====== Collected data

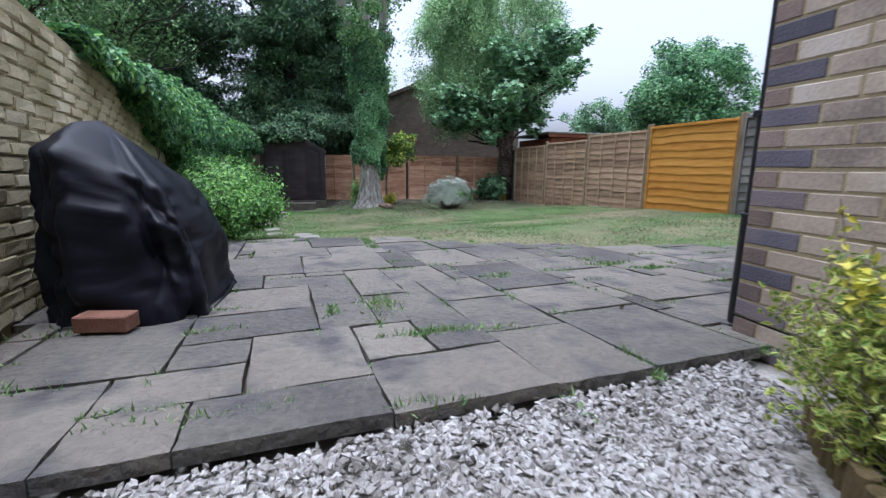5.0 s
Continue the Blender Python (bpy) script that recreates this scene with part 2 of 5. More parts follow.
L_LAV = leaf_material("grey_green_needle", [(0.045, 0.070, 0.050), (0.082, 0.122, 0.087), (0.138, 0.190, 0.130), (0.21, 0.27, 0.19)], 0.6)
L_PURPLE = leaf_material("purple_flower", [(0.080, 0.040, 0.240), (0.144, 0.072, 0.336), (0.208, 0.128, 0.400)], 0.6)
L_WILLOW = leaf_material("narrow_green_leaf", [(0.045, 0.105, 0.038), (0.10, 0.205, 0.068), (0.195, 0.335, 0.12), (0.36, 0.50, 0.21)], 0.45, 0.35)
L_GRASS = leaf_material("lawn_blade", [(0.055, 0.135, 0.036), (0.100, 0.215, 0.058), (0.175, 0.285, 0.095), (0.320, 0.380, 0.200)], 0.7, 0.2, 0.2)
L_STRAW = leaf_material("dry_lawn_blade", [(0.125, 0.132, 0.066), (0.205, 0.204, 0.120), (0.285, 0.270, 0.180), (0.355, 0.332, 0.252)], 0.8, 0.2, 0.2)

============

→ Task statement:
Restate the whole of the material word for word without the pictures.

→ Exercise solution:
5.0 s
Continue the Blender Python (bpy) script that recreates this scene with part 2 of 5. More parts follow.
L_LAV = leaf_material("grey_green_needle", [(0.045, 0.070, 0.050), (0.082, 0.122, 0.087), (0.138, 0.190, 0.130), (0.21, 0.27, 0.19)], 0.6)
L_PURPLE = leaf_material("purple_flower", [(0.080, 0.040, 0.240), (0.144, 0.072, 0.336), (0.208, 0.128, 0.400)], 0.6)
L_WILLOW = leaf_material("narrow_green_leaf", [(0.045, 0.105, 0.038), (0.10, 0.205, 0.068), (0.195, 0.335, 0.12), (0.36, 0.50, 0.21)], 0.45, 0.35)
L_GRASS = leaf_material("lawn_blade", [(0.055, 0.135, 0.036), (0.100, 0.215, 0.058), (0.175, 0.285, 0.095), (0.320, 0.380, 0.200)], 0.7, 0.2, 0.2)
L_STRAW = leaf_material("dry_lawn_blade", [(0.125, 0.132, 0.066), (0.205, 0.204, 0.120), (0.285, 0.270, 0.180), (0.355, 0.332, 0.252)], 0.8, 0.2, 0.2)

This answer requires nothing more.